- [Raw data]:

— Start —

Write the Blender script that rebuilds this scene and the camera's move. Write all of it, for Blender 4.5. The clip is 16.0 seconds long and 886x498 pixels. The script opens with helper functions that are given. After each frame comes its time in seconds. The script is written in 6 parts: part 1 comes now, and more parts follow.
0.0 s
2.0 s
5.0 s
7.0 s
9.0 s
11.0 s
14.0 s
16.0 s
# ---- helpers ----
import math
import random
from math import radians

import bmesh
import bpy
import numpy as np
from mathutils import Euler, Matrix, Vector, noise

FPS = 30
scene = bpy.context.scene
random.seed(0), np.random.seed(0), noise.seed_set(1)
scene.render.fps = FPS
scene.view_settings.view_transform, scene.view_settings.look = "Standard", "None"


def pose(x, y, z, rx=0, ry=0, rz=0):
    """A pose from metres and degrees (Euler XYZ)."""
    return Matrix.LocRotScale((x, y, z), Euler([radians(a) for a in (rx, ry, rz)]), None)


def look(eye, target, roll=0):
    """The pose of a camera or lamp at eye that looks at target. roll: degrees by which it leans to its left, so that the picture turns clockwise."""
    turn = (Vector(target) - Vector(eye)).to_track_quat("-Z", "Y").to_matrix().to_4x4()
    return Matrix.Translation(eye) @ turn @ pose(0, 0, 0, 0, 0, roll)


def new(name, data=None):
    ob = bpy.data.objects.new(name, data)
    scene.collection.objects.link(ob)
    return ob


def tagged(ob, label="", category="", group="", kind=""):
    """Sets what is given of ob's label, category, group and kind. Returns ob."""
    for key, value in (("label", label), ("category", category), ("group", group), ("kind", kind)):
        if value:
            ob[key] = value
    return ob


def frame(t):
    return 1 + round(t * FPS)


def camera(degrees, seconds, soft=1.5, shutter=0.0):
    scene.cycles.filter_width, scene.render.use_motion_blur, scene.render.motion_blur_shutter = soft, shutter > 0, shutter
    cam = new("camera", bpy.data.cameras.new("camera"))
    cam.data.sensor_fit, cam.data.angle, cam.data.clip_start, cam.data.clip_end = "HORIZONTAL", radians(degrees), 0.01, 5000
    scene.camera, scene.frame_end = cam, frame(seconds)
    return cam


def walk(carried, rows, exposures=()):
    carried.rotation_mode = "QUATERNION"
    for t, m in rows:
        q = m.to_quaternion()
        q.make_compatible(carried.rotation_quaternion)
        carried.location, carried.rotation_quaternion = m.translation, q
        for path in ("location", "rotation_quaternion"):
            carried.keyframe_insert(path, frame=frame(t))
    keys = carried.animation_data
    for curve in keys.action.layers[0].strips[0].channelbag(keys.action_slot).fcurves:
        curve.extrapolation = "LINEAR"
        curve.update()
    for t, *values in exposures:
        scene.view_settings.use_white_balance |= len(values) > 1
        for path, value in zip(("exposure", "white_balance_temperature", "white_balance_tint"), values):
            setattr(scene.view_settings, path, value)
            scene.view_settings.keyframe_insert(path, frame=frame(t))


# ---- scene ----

— End —

- [Exercise requirements]: Scan the listing above for the word "render" and copy every line that holds it.

- [Final answer]:
scene.render.fps = FPS
    scene.cycles.filter_width, scene.render.use_motion_blur, scene.render.motion_blur_shutter = soft, shutter > 0, shutter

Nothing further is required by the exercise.